## Data section
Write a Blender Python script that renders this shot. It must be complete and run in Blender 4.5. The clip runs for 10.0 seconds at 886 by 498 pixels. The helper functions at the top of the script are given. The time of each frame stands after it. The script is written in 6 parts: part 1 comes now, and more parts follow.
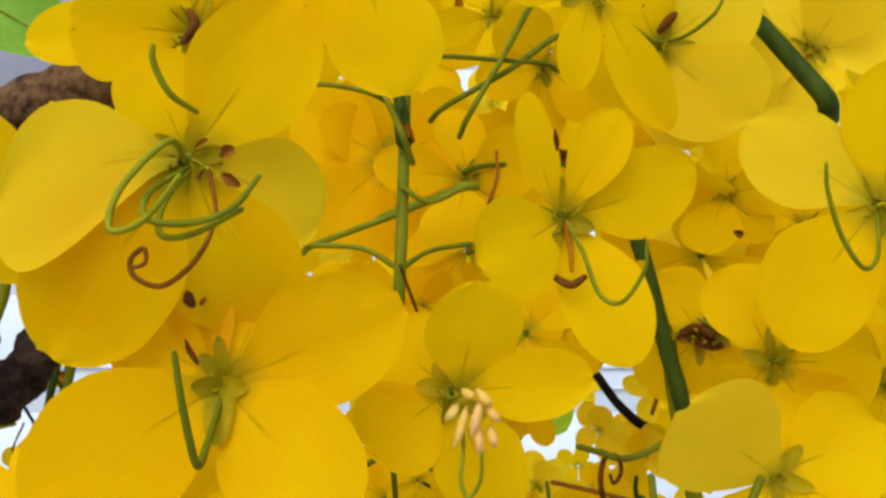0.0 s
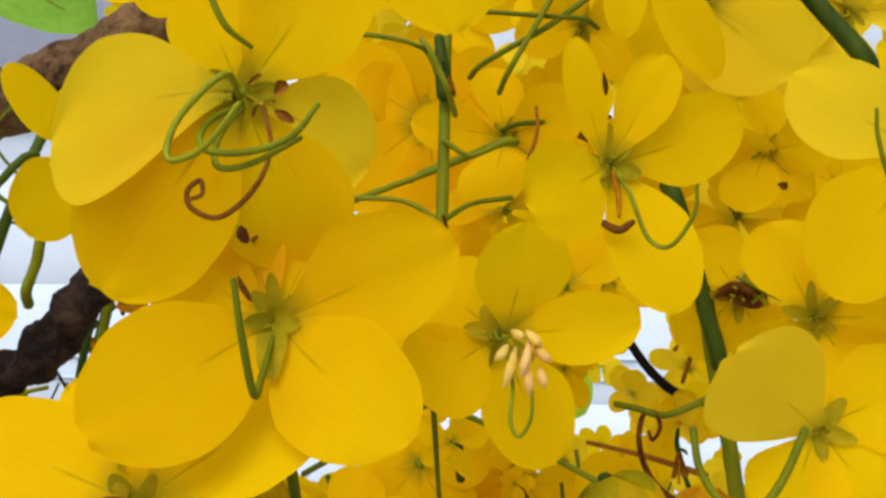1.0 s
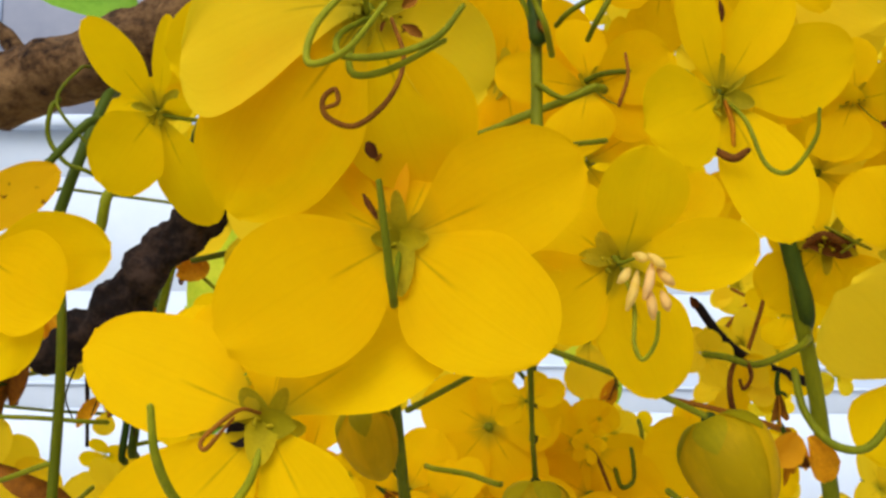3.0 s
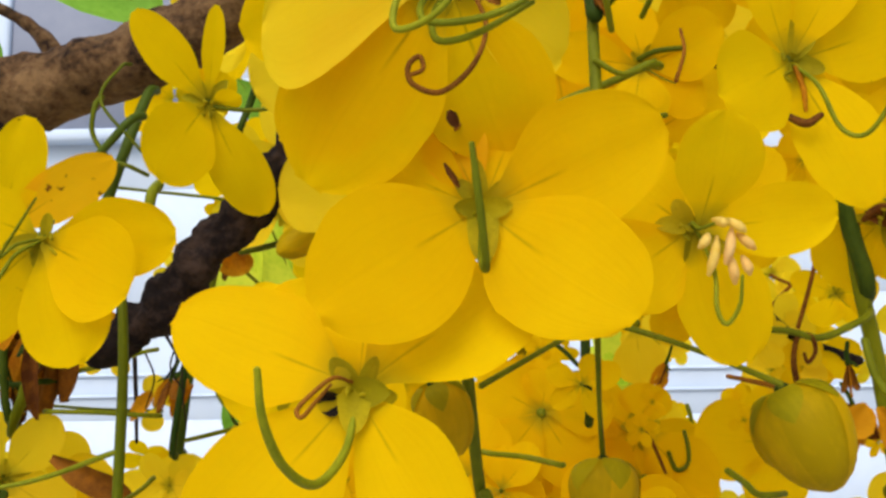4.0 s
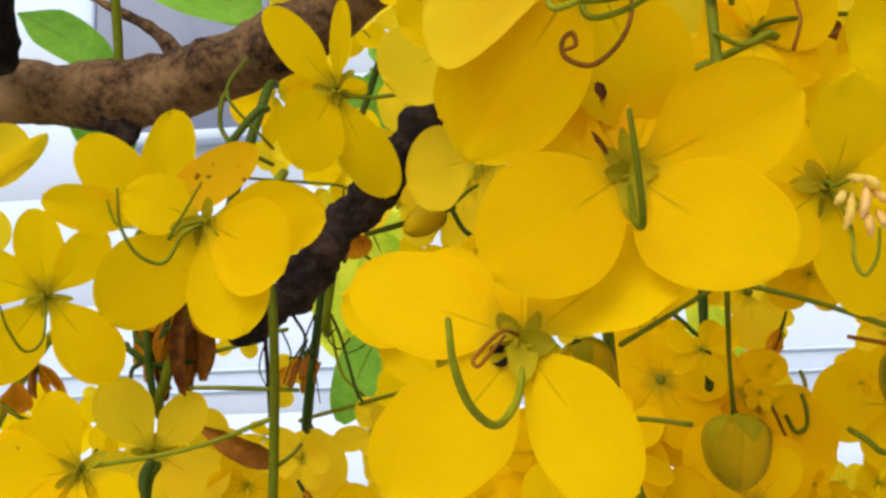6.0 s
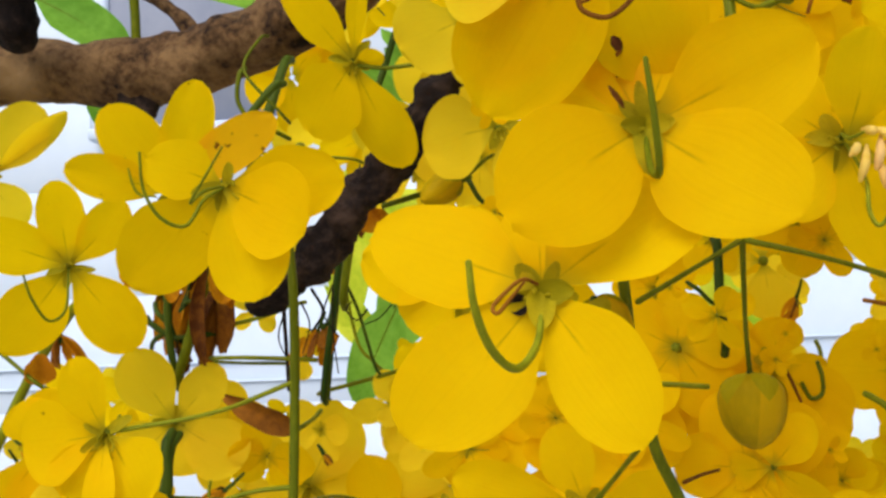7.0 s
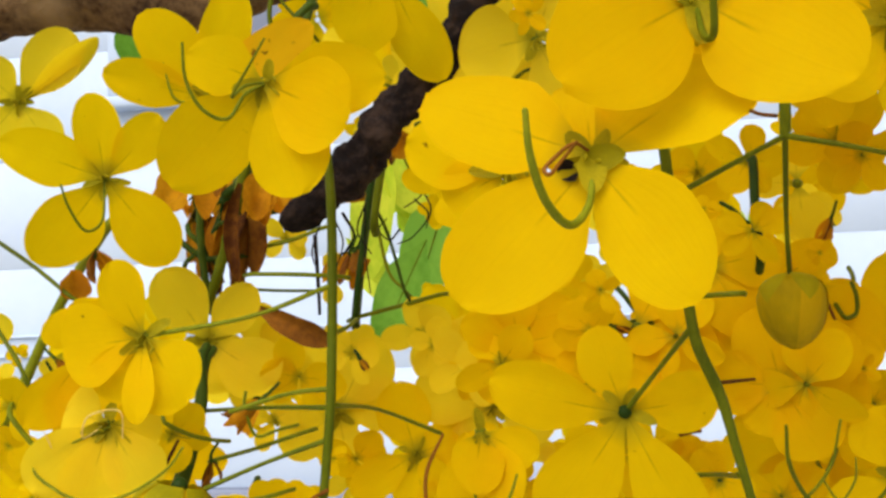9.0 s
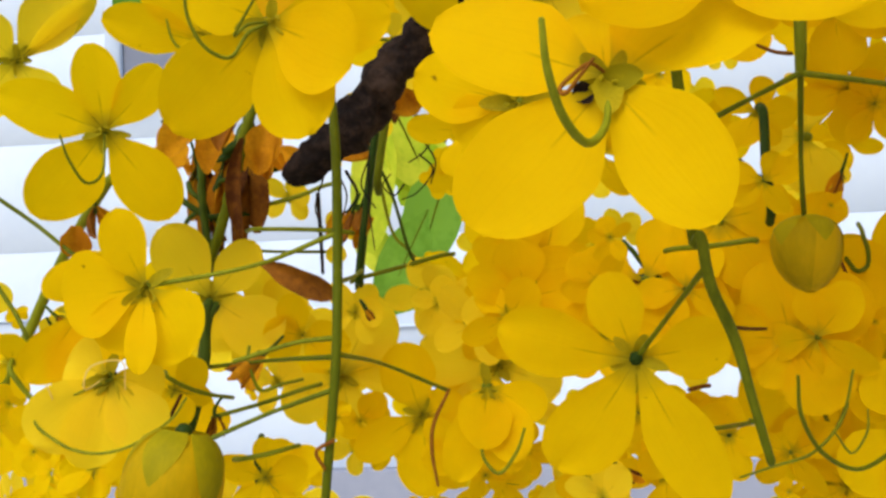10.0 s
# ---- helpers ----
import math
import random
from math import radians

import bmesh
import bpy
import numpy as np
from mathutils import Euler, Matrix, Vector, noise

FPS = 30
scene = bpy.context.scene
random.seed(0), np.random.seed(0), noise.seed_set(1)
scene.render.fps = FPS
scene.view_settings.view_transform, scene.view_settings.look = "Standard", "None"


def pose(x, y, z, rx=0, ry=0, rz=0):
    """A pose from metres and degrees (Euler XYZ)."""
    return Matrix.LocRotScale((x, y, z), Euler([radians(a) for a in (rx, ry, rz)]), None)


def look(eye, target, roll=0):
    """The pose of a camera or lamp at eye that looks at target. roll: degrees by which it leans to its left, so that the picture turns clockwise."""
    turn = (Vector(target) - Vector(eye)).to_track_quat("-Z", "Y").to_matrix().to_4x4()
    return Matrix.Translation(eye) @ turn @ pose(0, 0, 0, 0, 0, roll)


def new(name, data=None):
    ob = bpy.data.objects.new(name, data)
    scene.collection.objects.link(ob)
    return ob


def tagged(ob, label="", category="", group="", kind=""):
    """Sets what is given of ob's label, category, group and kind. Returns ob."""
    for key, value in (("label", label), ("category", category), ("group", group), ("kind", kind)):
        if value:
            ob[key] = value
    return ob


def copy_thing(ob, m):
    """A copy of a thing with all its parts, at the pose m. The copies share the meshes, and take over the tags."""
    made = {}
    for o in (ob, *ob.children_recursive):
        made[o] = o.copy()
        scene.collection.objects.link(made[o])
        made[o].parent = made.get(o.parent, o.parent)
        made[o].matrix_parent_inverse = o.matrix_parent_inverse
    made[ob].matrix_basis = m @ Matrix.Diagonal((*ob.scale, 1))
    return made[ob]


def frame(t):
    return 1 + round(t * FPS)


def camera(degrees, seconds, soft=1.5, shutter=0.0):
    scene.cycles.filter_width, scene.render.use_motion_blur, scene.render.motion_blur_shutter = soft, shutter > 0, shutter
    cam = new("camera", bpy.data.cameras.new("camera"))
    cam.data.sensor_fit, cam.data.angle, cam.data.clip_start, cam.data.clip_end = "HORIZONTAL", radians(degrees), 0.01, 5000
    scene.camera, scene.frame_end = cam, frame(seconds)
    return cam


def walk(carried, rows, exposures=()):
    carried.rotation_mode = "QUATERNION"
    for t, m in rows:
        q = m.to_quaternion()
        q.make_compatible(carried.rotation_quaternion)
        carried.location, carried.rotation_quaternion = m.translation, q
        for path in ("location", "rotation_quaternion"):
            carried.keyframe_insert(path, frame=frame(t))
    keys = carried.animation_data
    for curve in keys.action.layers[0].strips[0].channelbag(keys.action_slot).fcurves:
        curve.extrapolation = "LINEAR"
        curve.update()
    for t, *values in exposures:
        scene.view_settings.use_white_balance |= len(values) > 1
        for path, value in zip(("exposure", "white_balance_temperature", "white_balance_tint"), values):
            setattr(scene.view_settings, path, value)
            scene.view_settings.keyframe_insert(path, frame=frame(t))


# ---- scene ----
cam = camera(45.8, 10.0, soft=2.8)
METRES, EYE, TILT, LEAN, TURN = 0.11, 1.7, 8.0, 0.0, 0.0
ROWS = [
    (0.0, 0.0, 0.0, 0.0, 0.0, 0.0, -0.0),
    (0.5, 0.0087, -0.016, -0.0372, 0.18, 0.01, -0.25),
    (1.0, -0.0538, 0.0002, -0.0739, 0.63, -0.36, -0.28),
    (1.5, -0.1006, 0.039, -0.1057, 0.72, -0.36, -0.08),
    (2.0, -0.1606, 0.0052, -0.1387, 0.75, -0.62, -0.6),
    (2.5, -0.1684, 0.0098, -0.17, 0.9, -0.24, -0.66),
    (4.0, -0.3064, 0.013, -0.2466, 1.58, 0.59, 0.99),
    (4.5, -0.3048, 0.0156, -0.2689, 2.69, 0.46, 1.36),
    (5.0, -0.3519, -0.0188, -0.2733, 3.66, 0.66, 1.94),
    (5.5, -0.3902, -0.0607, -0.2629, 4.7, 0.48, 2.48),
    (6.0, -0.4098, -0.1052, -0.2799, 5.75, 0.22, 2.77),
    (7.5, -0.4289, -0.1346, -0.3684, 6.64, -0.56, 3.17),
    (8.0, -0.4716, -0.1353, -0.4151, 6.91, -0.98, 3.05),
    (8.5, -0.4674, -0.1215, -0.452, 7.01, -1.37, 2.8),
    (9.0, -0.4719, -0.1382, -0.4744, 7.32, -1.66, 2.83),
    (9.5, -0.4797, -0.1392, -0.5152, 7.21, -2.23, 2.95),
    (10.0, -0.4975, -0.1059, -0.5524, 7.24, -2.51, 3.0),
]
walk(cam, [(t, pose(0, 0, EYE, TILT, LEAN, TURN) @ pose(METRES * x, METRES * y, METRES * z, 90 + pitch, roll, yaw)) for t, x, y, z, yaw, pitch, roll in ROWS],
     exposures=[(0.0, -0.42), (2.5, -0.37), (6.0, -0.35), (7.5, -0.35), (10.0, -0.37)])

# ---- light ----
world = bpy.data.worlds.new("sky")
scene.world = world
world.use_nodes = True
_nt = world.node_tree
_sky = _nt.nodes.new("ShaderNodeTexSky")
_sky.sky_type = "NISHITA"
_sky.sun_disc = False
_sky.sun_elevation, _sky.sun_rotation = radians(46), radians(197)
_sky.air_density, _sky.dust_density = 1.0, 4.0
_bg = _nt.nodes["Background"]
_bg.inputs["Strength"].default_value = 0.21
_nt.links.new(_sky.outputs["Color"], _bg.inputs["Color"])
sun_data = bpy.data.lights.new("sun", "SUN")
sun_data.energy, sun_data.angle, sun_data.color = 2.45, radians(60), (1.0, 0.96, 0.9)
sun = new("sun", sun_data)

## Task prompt
Set down again, exactly, the lines of the material above from its first line to the one with "scene.render.fps = FPS", inclusive. Leave the pictures out.

## Output
Write a Blender Python script that renders this shot. It must be complete and run in Blender 4.5. The clip runs for 10.0 seconds at 886 by 498 pixels. The helper functions at the top of the script are given. The time of each frame stands after it. The script is written in 6 parts: part 1 comes now, and more parts follow.
0.0 s
1.0 s
3.0 s
4.0 s
6.0 s
7.0 s
9.0 s
10.0 s
# ---- helpers ----
import math
import random
from math import radians

import bmesh
import bpy
import numpy as np
from mathutils import Euler, Matrix, Vector, noise

FPS = 30
scene = bpy.context.scene
random.seed(0), np.random.seed(0), noise.seed_set(1)
scene.render.fps = FPS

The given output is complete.